Tarrytown Scientists Take Changes In Stride

Leaving the safety of General Electric for the no-nonsense arms of a private equity owner is a significant change, but change is one thing that the chemists and chemical engineers at Momentive Performance Materials' Tarrytown, N.Y., technical center are used to.

After all, many of these men and women started their careers in the 1990s at Union Carbide. They stayed with the business when it was spun off as the independent company OSi Specialties, when it was acquired by what was then called Crompton, when it was sold to GE and folded into an existing silicones business, and now as it has been spun off again as a company called Momentive.

"We've been through seven names since 1993," say Kenrick M. Lewis, a research fellow at the Tarrytown labs. "But we have continued to be productive and innovative."
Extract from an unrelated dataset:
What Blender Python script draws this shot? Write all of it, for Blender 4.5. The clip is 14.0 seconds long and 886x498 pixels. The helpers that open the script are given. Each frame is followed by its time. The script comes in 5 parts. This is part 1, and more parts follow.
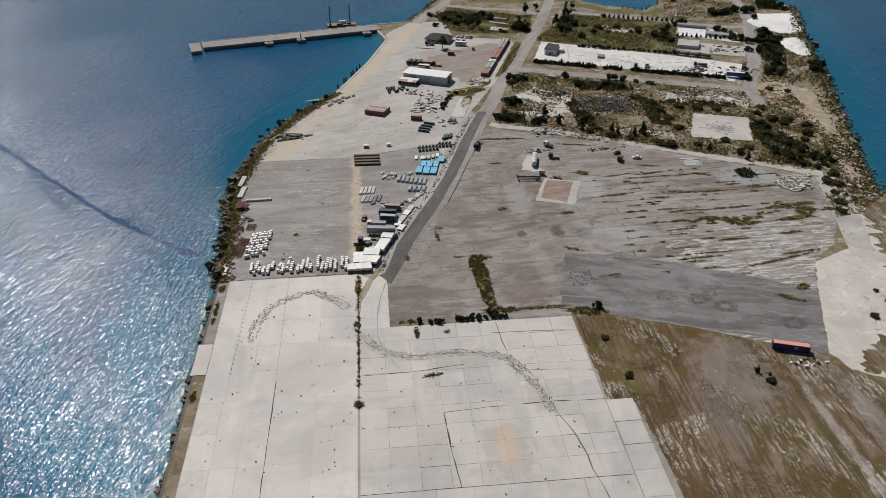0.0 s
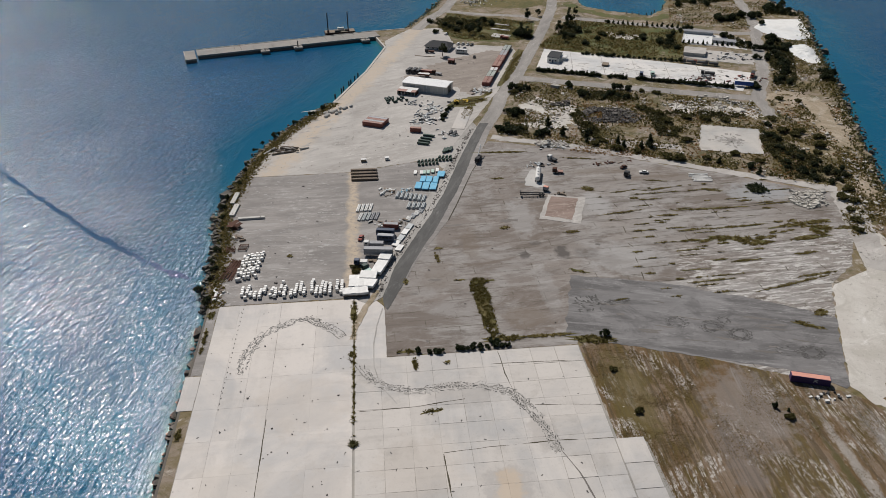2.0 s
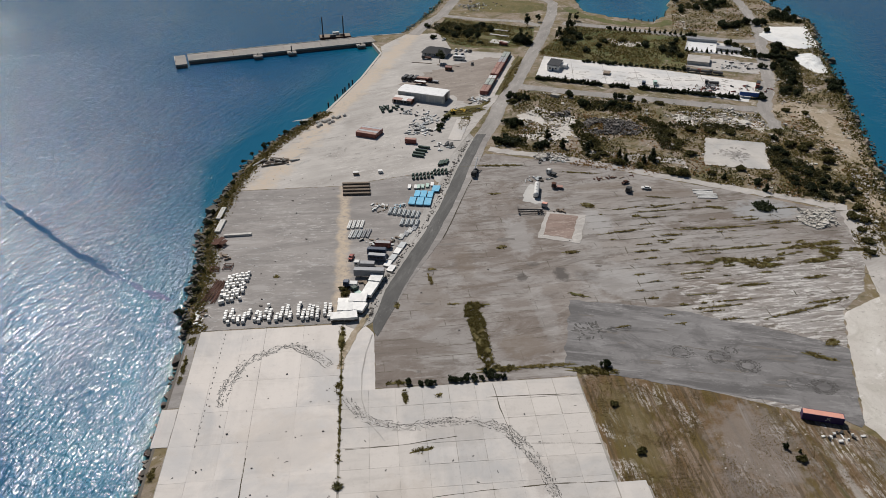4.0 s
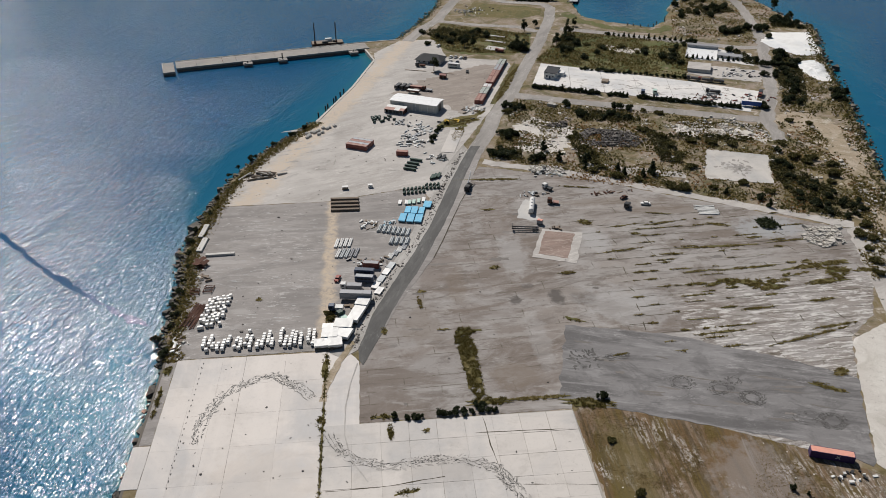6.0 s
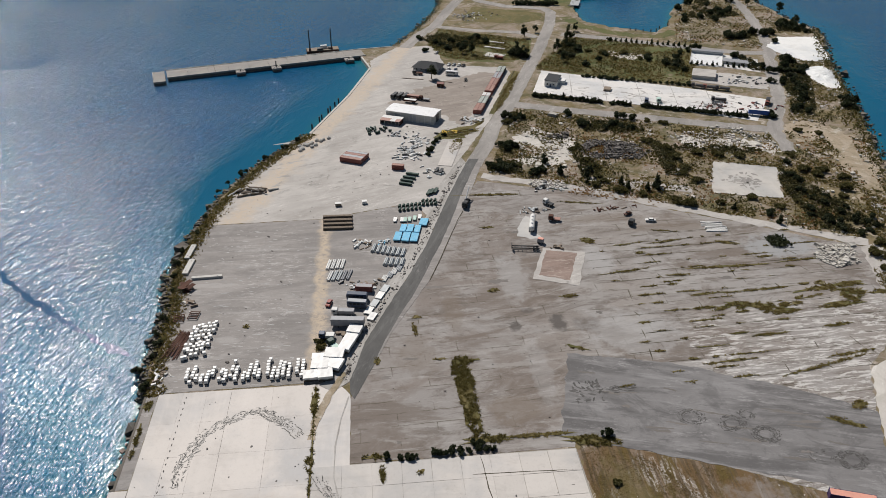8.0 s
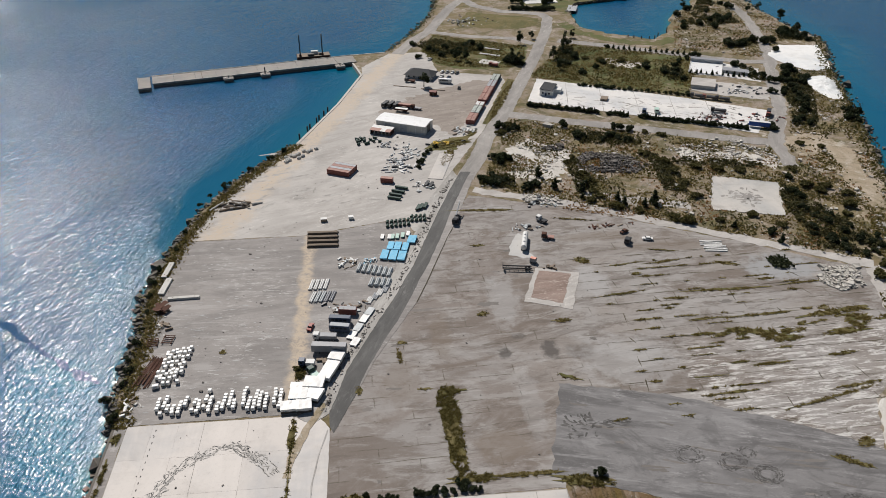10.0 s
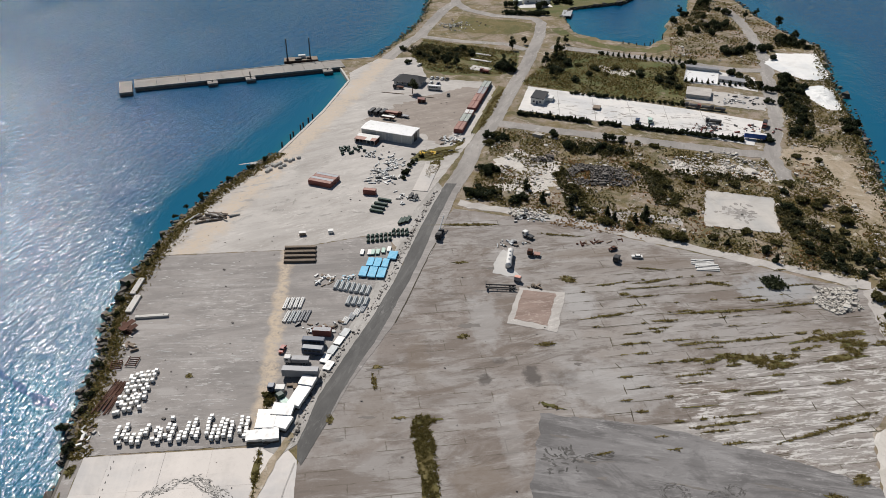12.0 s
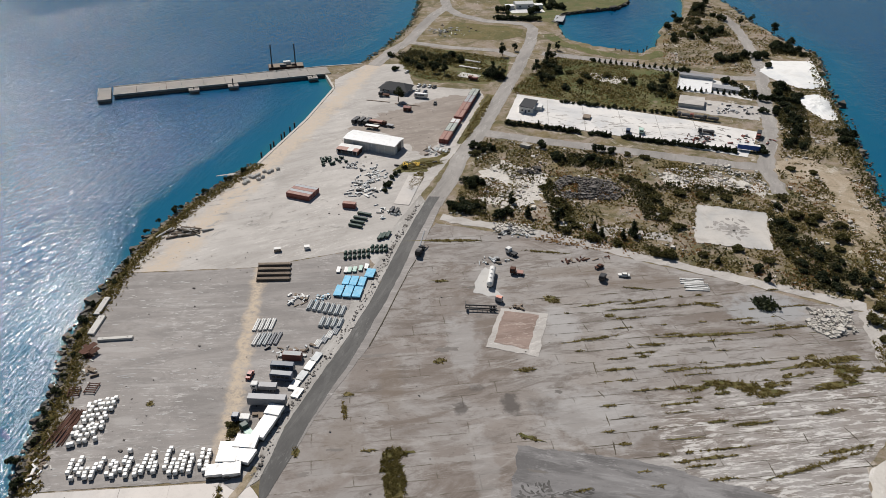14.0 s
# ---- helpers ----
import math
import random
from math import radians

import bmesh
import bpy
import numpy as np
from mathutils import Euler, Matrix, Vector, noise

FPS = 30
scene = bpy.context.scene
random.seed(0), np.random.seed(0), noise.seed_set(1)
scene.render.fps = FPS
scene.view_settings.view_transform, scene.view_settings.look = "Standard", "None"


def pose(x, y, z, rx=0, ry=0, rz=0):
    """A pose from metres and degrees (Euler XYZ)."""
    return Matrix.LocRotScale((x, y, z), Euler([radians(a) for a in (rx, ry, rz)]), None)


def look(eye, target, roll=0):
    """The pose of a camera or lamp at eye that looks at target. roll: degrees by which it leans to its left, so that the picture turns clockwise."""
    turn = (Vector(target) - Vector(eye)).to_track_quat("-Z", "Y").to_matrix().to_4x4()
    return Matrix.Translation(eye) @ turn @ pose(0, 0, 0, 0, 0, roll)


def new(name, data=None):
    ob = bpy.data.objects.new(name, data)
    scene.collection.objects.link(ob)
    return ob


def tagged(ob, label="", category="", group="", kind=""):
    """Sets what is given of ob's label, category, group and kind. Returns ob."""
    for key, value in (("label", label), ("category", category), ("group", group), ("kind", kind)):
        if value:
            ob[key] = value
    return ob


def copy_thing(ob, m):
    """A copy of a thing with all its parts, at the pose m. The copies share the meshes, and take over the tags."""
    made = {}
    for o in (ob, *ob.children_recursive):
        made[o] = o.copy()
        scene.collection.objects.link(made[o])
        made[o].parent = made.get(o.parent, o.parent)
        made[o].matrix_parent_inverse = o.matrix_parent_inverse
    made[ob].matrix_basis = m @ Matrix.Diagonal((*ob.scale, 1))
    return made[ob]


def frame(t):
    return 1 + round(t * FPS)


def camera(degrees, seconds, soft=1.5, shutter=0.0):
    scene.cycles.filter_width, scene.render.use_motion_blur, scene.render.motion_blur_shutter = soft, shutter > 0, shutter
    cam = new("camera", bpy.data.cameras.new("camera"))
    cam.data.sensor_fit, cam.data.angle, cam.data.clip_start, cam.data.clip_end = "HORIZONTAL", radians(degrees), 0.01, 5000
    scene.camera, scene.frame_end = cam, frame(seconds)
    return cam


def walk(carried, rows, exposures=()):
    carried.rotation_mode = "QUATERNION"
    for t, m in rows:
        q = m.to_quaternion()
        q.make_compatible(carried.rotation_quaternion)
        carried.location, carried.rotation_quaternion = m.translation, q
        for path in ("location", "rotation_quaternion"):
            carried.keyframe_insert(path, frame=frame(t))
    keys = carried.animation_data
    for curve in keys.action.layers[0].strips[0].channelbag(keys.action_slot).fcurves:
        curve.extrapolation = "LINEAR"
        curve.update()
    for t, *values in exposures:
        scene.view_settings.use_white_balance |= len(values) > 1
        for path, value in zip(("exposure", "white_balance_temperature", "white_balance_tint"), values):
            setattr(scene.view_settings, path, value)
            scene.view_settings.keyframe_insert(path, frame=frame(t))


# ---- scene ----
cam = camera(60.0, 14.0, 0.8)
PATH = [
    (0, (-3.511, 1.535, 170.792), (-3.355, 3.233, 169.747), -0.4),
    (0.5, (-2.873, 5.507, 170.856), (-2.718, 7.205, 169.811), -0.5),
    (1, (-2.412, 9.666, 170.909), (-2.257, 11.365, 169.865), -0.5),
    (1.5, (-1.915, 13.617, 171.102), (-1.761, 15.315, 170.057), -0.5),
    (2, (-1.404, 17.934, 171.159), (-1.251, 19.633, 170.115), -0.5),
    (2.5, (-0.791, 21.941, 171.261), (-0.638, 23.639, 170.217), -0.5),
    (3, (-0.069, 26.332, 171.281), (0.086, 28.03, 170.236), -0.3),
    (5.5, (6.344, 45.472, 171.518), (6.5, 47.17, 170.472), -0.0),
    (6, (7.471, 49.521, 171.479), (7.627, 51.219, 170.434), -0.1),
    (6.5, (8.533, 53.366, 171.562), (8.687, 55.064, 170.517), -0.2),
    (7, (9.393, 57.643, 171.661), (9.548, 59.341, 170.615), -0.3),
    (7.5, (10.209, 61.541, 171.75), (10.362, 63.239, 170.704), -0.3),
    (8, (11.056, 65.712, 171.851), (11.208, 67.41, 170.805), -0.4),
    (10.5, (18.135, 83.933, 171.657), (18.294, 85.631, 170.612), 0.2),
    (11, (20.073, 87.225, 171.614), (20.233, 88.923, 170.569), 0.4),
    (11.5, (22.197, 90.558, 171.647), (22.358, 92.256, 170.602), 0.5),
    (12, (24.399, 93.849, 171.436), (24.561, 95.546, 170.391), 0.6),
    (12.5, (26.752, 97.149, 171.055), (26.914, 98.847, 170.011), 0.6),
    (13, (29.051, 100.423, 170.912), (29.215, 102.122, 169.87), 0.7),
    (13.5, (31.252, 103.753, 170.828), (31.416, 105.452, 169.785), 0.7),
    (14, (33.475, 106.878, 170.856), (33.64, 108.577, 169.814), 0.8),
]
walk(cam, [(t, look(eye, target, roll)) for t, eye, target, roll in PATH], [(0, -0.26), (3.5, -0.18), (7, -0.07), (14, 0.05)])

from mathutils.geometry import delaunay_2d_cdt

# ---- world and sun ----
SUN_EL, SUN_AZ = radians(47), radians(-20)      # azimuth from +y towards +x
sun_from = Vector((math.sin(SUN_AZ) * math.cos(SUN_EL), math.cos(SUN_AZ) * math.cos(SUN_EL), math.sin(SUN_EL)))
world = bpy.data.worlds.new("sky")
scene.world = world
world.use_nodes = True
wn = world.node_tree.nodes
sky = wn.new("ShaderNodeTexSky")
sky.sky_type, sky.sun_disc = "NISHITA", False
sky.sun_elevation, sky.sun_rotation = SUN_EL, SUN_AZ
sky.air_density, sky.dust_density, sky.ozone_density = 1.0, 0.3, 1.5
world.node_tree.links.new(sky.outputs[0], wn["Background"].inputs[0])
wn["Background"].inputs[1].default_value = 0.046
sun = new("sun", bpy.data.lights.new("sun", "SUN"))
sun.data.energy, sun.data.angle, sun.data.color = 4.9, radians(0.53), (1.0, 0.952, 0.9)
sun.matrix_world = look(sun_from * 500, (0, 0, 0))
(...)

Lewis was part of a team of scientists who won the 1999 Kirkpatrick Chemical Engineering Achievement Award for a new methyl chloride-free route to the building block molecule trimethoxysilane that doesn't generate the by-product hydrochloric acid. Something of an elder statesman at the laboratories, Lewis says he and his colleagues are taking the latest ownership change in stride. He points out that customers knew them not as GE employees but as fellow scientists who help solve technical problems. That, he says, isn't going to change.
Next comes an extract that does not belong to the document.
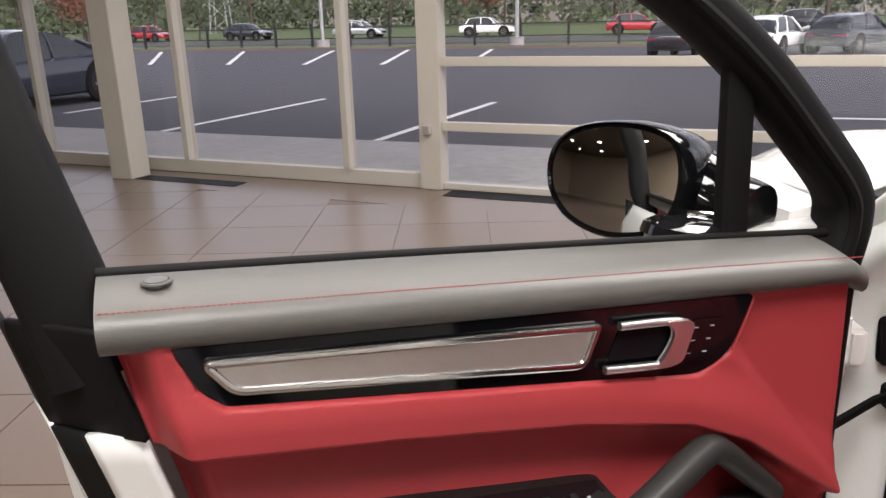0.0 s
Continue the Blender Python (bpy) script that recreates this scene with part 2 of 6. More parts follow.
def box(lo, hi, m=None, bevel=0.0, bm=None):
    bm = bm or bmesh.new()
    (x0, y0, z0), (x1, y1, z1) = lo, hi
    vs = [bm.verts.new(Vector((x, y, z))) for x in (x0, x1) for y in (y0, y1) for z in (z0, z1)]
    fs = [bm.faces.new([vs[i] for i in q]) for q in ((0, 1, 3, 2), (4, 6, 7, 5), (0, 4, 5, 1), (2, 3, 7, 6), (0, 2, 6, 4), (1, 5, 7, 3))]
    if bevel > 0:
        bm.normal_update()
        es = list({e for f in fs for e in f.edges})
        r = bmesh.ops.bevel(bm, geom=es, offset=bevel, segments=2, affect="EDGES", clamp_overlap=True)
        vs = list({v for f in r["faces"] for v in f.verts} | {v for v in vs if v.is_valid})
    if m is not None:
        bmesh.ops.transform(bm, matrix=m, verts=vs)
    return bm


def rounded(pts, radius, seg=4):
    """A 2D outline with its corners rounded; radius: one number or one a corner."""
    out, n = [], len(pts)
    for i in range(n):
        r = radius[i] if isinstance(radius, (list, tuple)) else radius
        p, a, b = Vector(pts[i]), Vector(pts[i - 1]), Vector(pts[(i + 1) % n])
        da, db = (a - p), (b - p)
        k = min(r, da.length * 0.48, db.length * 0.48)
        if k < 1e-5:
            out.append(p)
            continue
        s, e = p + da.normalized() * k, p + db.normalized() * k
        for j in range(seg + 1):
            t = j / seg
            out.append(s * (1 - t) ** 2 + p * 2 * t * (1 - t) + e * t * t)
    return out


def spline(pts, n, closed=False):
    """Points along a Catmull-Rom curve through pts."""
    pts = [Vector(p) for p in pts]
    out, m = [], len(pts)
    spans = m if closed else m - 1
    for i in range(n if closed else n + 1):
        u = i / n * spans
        k = min(int(u), spans - 1)
        t = u - k
        g = lambda j: pts[j % m] if closed else pts[max(0, min(m - 1, j))]
        a, b, c, d = g(k - 1), g(k), g(k + 1), g(k + 2)
        out.append(0.5 * ((2 * b) + (c - a) * t + (2 * a - 5 * b + 4 * c - d) * t * t + (3 * b - a - 3 * c + d) * t ** 3))
    return out


def loft(bm, rings, caps=True, closed=False):
    rows = [[bm.verts.new(p) for p in r] for r in rings]
    n = len(rows[0])
    for i in range(len(rows) if closed else len(rows) - 1):
        a, b = rows[i], rows[(i + 1) % len(rows)]
        for j in range(n):
            bm.faces.new((a[j], a[(j + 1) % n], b[(j + 1) % n], b[j]))
    if caps and not closed:
        bm.faces.new(rows[0][::-1])
        bm.faces.new(rows[-1])
    return bm


def tube(path, size, up=(0, 0, 1), seg=12, closed=False, power=2.0, bm=None):
    """A bar along path; size: radius, (across, along up), or a function of 0..1 that gives them. power over 2 squares its section."""
    bm = bm or bmesh.new()
    path = [Vector(p) for p in path]
    n, rings, up = len(path), [], Vector(up)
    for i, p in enumerate(path):
        a = path[i - 1] if (i or closed) else p
        b = path[(i + 1) % n] if (i < n - 1 or closed) else p
        d = (b - a).normalized()
        side = d.cross(up)
        side = side.normalized() if side.length > 1e-4 else Vector((1, 0, 0))
        top = side.cross(d).normalized()
        s = size(i / max(1, n - 1)) if callable(size) else size
        rx, ry = s if isinstance(s, (tuple, list)) else (s, s)
        ring = []
        for k in range(seg):
            c, q = math.cos(2 * math.pi * k / seg), math.sin(2 * math.pi * k / seg)
            c, q = math.copysign(abs(c) ** (2 / power), c), math.copysign(abs(q) ** (2 / power), q)
            ring.append(p + side * rx * c + top * ry * q)
        rings.append(ring)
    return loft(bm, rings, not closed, closed)


def sheet(fn, nu, nv, bm=None):
    """A surface fn(u, v), u and v from 0 to 1."""
    bm = bm or bmesh.new()
    g = [[bm.verts.new(fn(i / nu, j / nv)) for j in range(nv + 1)] for i in range(nu + 1)]
    for i in range(nu):
        for j in range(nv):
            bm.faces.new((g[i][j], g[i + 1][j], g[i + 1][j + 1], g[i][j + 1]))
    return bm


def thick(ob, depth, offset=0.0):
    s = ob.modifiers.new("thickness", "SOLIDIFY")
    s.thickness, s.offset = depth, offset
    return ob


def disc(c, axis, r, depth, seg=24, bevel=0.0):
    axis = Vector(axis).normalized()
    q = axis.to_track_quat("Z", "Y").to_matrix()
    pts = [Vector(c) + q @ Vector((r * math.cos(2 * math.pi * k / seg), r * math.sin(2 * math.pi * k / seg), 0)) for k in range(seg)]
    return plate(pts, axis * depth, bevel)


def hoop(c, axis, R, r, seg=40, bm=None, flat=1.0):
    q = Vector(axis).normalized().to_track_quat("Z", "Y").to_matrix()
    pts = [Vector(c) + q @ Vector((R * math.cos(2 * math.pi * k / seg), R * math.sin(2 * math.pi * k / seg), 0)) for k in range(seg)]
    return tube(pts, (r, r * flat), up=Vector(axis), seg=8, closed=True, bm=bm)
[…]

The Tarrytown lab mostly supports the former Union Carbide businesses, which make silicone fluids and surfactants rather than the better known silicone rubber, caulks, and sealants. The company's customers are in markets such as personal care, agriculture, urethane additives, and tires.

One breakthrough to come out of the Tarrytown laboratories is the NXT family of silanes, which are used in silica-containing tires.
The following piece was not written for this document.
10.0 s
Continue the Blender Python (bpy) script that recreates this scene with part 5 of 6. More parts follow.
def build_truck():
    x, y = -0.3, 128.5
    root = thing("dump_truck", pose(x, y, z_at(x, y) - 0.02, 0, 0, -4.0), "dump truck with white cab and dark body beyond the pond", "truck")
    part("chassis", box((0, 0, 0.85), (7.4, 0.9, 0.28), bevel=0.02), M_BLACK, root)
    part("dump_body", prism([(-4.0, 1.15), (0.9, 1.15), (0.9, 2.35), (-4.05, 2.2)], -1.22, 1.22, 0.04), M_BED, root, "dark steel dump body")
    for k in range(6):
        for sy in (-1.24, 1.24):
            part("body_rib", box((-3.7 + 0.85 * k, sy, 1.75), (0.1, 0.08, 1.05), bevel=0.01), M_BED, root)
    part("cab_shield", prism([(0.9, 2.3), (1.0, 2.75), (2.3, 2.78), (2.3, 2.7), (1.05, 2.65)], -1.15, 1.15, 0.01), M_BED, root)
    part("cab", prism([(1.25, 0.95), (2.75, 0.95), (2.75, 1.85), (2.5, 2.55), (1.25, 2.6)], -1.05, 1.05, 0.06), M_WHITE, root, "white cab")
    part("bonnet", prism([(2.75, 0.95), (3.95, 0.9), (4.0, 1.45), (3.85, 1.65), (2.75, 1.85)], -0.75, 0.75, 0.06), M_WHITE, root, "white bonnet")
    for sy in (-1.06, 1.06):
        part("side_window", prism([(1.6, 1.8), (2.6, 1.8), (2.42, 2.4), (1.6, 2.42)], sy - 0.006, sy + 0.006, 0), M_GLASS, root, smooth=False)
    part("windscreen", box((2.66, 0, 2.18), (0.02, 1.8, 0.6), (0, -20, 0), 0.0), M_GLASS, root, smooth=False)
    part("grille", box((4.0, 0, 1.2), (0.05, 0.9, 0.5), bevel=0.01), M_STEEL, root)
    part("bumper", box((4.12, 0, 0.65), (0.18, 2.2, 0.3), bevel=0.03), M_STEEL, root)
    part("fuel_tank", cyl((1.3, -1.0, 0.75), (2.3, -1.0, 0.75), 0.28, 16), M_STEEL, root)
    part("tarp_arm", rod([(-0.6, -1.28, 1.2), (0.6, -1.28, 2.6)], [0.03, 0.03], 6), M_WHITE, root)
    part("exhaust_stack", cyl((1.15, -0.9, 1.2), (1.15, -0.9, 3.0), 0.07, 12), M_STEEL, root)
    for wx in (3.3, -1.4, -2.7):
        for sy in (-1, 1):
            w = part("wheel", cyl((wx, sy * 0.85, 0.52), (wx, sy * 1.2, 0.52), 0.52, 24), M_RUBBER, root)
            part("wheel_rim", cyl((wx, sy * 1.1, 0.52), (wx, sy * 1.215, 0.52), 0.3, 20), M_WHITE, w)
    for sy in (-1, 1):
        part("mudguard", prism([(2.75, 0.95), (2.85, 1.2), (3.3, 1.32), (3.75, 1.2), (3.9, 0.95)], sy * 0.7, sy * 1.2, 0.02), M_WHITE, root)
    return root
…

Eric Pohl, a senior research scientist at Momentive, explains that tires have long contained carbon black as a reinforcing agent. About 10 years ago, companies such as Michelin began replacing the carbon black with silica to improve traction and raise fuel economy. The catch was that a coupling agent was needed to help the polar silica molecules disperse evenly and chemically bond to the rubber.

Initially, Pohl says, tire makers opted for a polysulfide silane that accomplished the coupling, but only after multiple mixing steps. His group developed a new generation of silanes that couples silica and rubber with only one mixing step and without releasing ethanol, an unwanted by-product. Wayne M. Hewett, Momentive's chief executive officer, told financial analysts recently that sales of NXT silanes have enjoyed 50% annual growth since their introduction in 2004.

A more recent breakthrough for which Hewett has high hopes is Silwet superspreaders, a family of silylated surfactants that reduce the surface tension of aqueous products such as spray-on crop protection formulas.

George Policello, a program leader who works in the Tarrytown facility's agrochemical applications lab, notes that farmers typically add a surfactant to their pesticide sprays to aid wetting and spreading on plant surfaces.

Trisiloxane alkoxylates perform this task much more effectively than standard nonionic surfactants, Policello says, but they are limited by a lack of stability in acidic or basic environments and thus have had to be added to pesticide spray tanks within 24 hours of application. The new superspreaders are stable from pH 2 to 12, he says, and can reduce water and pesticide use by up to 50%.

According to Policello, the Environmental Protection Agency was impressed enough by the new product to suggest that Momentive submit it for a Presidential Green Chemistry Challenge Award. The company also has been working with China's Ministry of Agriculture to make the product available in water-starved parts of that country.

Other potential applications for siloxane-based superspreaders are glass cleaners that prevent fogging and automatic dishwasher detergents that don't cause spotting.